Source records:
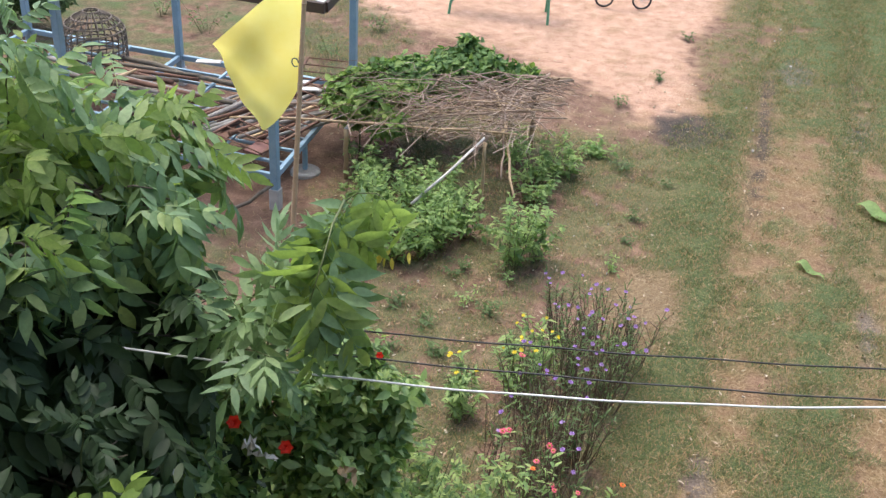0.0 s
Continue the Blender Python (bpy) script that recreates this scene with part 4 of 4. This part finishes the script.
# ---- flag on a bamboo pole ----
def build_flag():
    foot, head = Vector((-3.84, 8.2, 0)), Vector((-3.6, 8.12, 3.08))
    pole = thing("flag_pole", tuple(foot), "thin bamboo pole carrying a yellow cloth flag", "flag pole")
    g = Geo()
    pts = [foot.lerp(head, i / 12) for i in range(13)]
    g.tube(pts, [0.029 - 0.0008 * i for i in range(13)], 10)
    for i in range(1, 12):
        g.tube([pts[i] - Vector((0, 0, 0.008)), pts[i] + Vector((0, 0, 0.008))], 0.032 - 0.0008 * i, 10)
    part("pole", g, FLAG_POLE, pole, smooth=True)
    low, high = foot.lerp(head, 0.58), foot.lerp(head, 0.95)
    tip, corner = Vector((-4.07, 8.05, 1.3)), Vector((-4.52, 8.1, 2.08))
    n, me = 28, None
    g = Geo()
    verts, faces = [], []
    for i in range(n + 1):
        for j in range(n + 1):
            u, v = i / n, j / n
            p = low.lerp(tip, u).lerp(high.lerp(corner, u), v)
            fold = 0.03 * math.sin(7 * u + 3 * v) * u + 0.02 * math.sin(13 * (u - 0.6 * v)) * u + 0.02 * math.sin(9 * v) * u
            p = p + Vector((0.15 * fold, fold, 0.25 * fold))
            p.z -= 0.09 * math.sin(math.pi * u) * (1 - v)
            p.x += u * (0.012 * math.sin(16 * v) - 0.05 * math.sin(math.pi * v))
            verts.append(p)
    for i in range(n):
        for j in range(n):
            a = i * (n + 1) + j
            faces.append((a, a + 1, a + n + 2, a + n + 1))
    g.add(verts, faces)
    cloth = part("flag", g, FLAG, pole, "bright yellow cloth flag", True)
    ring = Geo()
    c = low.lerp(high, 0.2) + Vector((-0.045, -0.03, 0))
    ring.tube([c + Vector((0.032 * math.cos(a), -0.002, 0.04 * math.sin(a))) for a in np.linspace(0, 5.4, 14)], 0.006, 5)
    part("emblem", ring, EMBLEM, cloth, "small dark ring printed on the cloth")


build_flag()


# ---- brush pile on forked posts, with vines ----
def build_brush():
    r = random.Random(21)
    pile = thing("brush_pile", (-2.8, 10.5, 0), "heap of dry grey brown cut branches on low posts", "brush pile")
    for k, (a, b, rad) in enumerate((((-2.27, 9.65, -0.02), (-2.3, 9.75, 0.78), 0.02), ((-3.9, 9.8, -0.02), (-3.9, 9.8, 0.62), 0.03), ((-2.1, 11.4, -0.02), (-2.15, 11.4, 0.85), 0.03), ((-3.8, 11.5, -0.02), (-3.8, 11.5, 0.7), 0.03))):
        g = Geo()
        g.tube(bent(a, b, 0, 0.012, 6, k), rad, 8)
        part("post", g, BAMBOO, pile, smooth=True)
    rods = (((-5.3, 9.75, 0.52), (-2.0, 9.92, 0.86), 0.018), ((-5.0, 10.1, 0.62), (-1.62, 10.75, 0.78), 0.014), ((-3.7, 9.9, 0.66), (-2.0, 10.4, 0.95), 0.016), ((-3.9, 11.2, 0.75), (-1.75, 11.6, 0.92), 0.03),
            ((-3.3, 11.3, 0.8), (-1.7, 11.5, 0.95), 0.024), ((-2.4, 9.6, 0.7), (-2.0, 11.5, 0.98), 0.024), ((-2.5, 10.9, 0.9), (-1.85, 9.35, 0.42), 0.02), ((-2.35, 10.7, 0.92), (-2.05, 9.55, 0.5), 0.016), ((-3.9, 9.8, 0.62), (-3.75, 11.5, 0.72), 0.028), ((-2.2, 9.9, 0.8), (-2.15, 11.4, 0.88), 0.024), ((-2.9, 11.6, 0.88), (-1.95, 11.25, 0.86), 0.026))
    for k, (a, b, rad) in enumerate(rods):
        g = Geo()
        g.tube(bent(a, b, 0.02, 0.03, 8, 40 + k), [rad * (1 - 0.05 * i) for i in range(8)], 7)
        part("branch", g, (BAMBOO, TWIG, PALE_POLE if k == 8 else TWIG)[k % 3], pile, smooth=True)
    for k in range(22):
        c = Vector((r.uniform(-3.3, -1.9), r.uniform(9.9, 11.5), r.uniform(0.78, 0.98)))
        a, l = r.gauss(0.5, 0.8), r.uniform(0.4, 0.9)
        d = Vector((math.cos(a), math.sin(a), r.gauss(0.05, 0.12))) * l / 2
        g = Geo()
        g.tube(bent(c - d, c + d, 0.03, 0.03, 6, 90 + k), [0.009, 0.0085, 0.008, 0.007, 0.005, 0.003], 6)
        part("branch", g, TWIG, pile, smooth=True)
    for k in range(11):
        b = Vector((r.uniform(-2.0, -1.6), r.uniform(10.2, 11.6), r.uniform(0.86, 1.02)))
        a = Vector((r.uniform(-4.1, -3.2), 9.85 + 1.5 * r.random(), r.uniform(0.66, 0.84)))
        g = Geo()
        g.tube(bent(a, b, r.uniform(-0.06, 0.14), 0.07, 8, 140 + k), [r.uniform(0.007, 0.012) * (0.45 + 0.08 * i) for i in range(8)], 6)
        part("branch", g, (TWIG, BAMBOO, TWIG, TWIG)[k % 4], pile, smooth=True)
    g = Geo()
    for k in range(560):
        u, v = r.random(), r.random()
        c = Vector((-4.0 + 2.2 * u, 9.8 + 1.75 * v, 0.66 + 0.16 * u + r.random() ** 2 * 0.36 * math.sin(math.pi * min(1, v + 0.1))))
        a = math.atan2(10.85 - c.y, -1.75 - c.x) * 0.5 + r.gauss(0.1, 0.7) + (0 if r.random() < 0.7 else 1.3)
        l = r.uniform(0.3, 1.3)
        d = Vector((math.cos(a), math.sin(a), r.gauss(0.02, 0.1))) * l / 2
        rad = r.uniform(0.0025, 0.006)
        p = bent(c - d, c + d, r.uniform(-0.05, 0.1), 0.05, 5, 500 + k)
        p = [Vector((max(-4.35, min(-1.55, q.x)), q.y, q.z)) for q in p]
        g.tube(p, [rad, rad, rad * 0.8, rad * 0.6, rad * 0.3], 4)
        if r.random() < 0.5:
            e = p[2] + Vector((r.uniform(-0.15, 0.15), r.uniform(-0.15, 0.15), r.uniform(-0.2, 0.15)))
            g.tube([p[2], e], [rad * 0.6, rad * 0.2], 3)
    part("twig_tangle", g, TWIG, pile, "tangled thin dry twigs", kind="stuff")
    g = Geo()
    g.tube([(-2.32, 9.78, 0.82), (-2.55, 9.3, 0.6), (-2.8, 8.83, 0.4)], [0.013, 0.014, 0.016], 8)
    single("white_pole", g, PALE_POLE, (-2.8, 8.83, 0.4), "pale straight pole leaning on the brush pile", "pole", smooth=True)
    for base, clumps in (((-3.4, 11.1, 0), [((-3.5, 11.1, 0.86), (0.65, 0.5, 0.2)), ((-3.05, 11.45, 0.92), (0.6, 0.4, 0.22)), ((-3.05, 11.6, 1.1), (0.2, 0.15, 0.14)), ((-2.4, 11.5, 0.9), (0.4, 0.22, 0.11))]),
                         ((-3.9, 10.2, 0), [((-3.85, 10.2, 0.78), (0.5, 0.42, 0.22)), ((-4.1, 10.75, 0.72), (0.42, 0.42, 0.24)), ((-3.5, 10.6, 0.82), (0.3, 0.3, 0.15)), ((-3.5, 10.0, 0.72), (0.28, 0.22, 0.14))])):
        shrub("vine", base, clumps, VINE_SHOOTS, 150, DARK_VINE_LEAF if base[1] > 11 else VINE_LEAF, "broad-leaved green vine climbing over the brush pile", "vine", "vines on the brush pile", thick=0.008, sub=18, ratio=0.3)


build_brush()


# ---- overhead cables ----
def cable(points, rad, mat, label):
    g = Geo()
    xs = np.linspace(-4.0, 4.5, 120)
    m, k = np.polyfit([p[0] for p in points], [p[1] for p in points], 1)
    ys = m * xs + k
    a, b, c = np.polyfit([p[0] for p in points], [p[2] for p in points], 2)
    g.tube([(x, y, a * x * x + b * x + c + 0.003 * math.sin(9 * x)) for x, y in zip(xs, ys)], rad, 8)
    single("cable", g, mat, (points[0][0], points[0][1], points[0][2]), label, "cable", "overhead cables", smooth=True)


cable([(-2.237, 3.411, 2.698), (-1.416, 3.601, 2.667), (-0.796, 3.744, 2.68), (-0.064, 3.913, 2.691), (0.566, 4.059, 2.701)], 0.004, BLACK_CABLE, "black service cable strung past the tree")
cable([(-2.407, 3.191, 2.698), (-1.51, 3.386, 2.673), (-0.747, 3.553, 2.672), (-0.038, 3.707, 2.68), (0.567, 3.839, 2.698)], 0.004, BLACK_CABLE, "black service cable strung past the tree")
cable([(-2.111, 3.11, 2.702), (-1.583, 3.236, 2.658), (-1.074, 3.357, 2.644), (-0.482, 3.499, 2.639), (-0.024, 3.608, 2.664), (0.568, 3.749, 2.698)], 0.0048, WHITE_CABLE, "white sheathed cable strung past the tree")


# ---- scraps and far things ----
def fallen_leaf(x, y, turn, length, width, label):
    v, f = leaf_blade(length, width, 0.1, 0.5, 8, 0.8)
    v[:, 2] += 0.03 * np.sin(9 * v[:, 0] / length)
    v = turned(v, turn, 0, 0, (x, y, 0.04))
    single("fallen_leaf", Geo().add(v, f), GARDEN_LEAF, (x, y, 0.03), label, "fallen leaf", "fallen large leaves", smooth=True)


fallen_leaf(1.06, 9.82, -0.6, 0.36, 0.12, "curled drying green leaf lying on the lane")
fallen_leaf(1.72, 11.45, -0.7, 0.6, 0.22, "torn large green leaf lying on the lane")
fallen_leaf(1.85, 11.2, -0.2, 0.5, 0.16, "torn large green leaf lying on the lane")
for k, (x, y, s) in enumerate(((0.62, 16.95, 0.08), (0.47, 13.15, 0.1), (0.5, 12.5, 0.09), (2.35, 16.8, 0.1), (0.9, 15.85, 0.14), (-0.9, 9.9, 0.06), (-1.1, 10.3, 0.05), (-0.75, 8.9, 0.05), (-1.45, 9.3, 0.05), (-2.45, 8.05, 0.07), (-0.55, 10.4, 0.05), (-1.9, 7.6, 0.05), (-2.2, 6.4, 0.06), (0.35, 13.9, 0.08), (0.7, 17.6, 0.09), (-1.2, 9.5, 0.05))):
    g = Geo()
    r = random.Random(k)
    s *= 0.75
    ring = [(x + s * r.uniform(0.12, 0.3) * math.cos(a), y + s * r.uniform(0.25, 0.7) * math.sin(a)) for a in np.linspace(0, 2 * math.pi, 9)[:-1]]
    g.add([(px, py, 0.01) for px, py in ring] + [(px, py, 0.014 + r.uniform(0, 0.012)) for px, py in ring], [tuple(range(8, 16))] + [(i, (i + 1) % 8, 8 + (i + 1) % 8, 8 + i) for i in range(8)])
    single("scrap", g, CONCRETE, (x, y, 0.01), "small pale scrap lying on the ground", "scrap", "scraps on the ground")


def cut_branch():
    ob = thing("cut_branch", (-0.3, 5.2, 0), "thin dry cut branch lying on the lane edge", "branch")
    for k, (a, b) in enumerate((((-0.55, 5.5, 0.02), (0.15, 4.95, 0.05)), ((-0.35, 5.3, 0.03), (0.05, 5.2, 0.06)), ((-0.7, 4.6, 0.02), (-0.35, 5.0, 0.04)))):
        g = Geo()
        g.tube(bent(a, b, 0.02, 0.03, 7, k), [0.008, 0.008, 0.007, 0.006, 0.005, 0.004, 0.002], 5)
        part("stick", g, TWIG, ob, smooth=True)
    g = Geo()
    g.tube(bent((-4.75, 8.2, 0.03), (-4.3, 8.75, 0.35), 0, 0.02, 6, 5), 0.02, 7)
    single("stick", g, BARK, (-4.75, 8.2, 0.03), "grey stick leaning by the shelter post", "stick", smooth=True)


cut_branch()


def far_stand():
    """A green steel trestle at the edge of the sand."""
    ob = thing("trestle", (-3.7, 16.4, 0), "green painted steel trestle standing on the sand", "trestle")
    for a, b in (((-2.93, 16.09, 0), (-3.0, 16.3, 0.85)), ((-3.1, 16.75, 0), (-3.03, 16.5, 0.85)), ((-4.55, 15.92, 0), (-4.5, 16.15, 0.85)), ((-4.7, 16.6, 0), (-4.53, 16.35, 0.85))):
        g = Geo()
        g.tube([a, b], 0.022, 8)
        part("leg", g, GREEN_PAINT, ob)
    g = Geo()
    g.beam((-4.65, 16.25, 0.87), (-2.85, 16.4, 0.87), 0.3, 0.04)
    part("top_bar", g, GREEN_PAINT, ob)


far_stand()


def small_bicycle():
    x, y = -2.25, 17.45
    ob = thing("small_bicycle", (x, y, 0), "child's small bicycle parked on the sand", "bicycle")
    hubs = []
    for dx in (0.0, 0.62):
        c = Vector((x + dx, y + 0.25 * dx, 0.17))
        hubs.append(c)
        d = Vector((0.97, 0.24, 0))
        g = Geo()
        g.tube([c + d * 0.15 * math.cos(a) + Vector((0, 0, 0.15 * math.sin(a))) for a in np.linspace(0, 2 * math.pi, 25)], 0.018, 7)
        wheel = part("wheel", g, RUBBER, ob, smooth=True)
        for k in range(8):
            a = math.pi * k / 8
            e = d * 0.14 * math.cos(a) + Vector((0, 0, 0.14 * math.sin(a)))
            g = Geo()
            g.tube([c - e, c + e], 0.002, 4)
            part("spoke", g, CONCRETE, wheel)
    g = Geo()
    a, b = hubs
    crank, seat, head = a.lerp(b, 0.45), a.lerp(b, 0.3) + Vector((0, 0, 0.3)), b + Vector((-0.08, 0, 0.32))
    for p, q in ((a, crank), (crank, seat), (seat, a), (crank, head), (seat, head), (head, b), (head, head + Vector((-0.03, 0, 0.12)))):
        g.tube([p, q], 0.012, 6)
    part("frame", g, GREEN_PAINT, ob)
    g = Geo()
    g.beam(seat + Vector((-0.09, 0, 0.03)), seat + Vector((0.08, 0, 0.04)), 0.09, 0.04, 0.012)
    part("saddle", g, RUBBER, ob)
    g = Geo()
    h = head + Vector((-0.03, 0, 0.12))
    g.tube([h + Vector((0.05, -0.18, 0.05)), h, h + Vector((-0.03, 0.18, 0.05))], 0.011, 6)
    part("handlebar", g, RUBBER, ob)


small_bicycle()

* * *

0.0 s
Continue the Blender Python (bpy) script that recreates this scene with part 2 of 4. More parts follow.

Written task: Each line containing the word "that" counts once; report the total alone.

Answer below: 2